<<<<
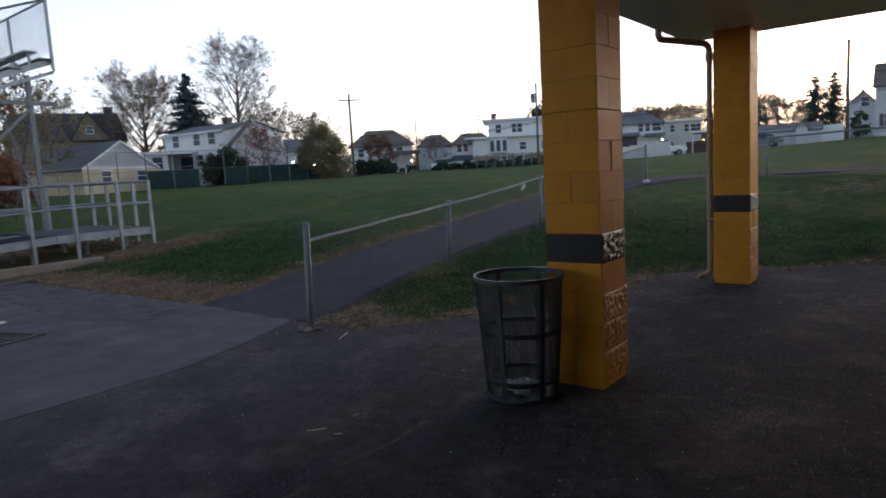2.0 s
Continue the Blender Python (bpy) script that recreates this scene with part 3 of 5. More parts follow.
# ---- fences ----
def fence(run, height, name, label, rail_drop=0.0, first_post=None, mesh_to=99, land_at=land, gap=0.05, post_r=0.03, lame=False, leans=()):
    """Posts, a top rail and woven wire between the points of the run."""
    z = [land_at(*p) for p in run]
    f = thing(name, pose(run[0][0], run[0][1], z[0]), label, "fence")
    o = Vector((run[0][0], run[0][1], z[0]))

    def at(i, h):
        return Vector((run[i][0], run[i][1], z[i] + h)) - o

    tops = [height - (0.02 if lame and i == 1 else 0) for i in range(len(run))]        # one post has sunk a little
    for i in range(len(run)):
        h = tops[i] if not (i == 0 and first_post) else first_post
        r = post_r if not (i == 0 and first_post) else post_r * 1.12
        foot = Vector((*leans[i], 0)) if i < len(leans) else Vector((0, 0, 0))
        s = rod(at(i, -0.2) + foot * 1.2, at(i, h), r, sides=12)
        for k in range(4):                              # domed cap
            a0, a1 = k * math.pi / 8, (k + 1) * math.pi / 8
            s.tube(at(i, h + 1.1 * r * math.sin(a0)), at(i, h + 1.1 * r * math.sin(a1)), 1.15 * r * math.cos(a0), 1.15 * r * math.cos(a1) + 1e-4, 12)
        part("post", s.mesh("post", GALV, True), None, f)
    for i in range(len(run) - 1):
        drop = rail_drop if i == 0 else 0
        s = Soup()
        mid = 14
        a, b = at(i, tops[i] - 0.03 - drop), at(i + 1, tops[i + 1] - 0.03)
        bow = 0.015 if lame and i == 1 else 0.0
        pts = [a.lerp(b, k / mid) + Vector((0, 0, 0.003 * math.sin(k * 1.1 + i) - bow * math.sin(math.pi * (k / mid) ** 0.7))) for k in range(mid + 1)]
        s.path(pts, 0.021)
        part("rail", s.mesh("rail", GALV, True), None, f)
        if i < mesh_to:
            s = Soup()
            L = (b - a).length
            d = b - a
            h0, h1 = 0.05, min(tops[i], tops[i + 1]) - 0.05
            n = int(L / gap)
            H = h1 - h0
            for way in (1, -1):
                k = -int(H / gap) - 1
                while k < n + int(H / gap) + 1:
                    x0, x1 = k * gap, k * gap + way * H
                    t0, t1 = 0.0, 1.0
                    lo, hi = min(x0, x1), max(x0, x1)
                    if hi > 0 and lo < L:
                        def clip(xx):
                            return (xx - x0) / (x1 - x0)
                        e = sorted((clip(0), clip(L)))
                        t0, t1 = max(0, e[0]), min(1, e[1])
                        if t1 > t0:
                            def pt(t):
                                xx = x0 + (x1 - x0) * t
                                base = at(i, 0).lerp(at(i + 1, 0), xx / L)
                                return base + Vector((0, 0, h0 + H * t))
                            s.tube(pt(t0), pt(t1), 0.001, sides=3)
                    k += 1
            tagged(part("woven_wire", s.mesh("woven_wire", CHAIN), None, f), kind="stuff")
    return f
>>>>
WORK REQUIRED =
Calculate how many lines of the material include the string "part", and state that number by itself.

ANSWER TO THE TASK =
4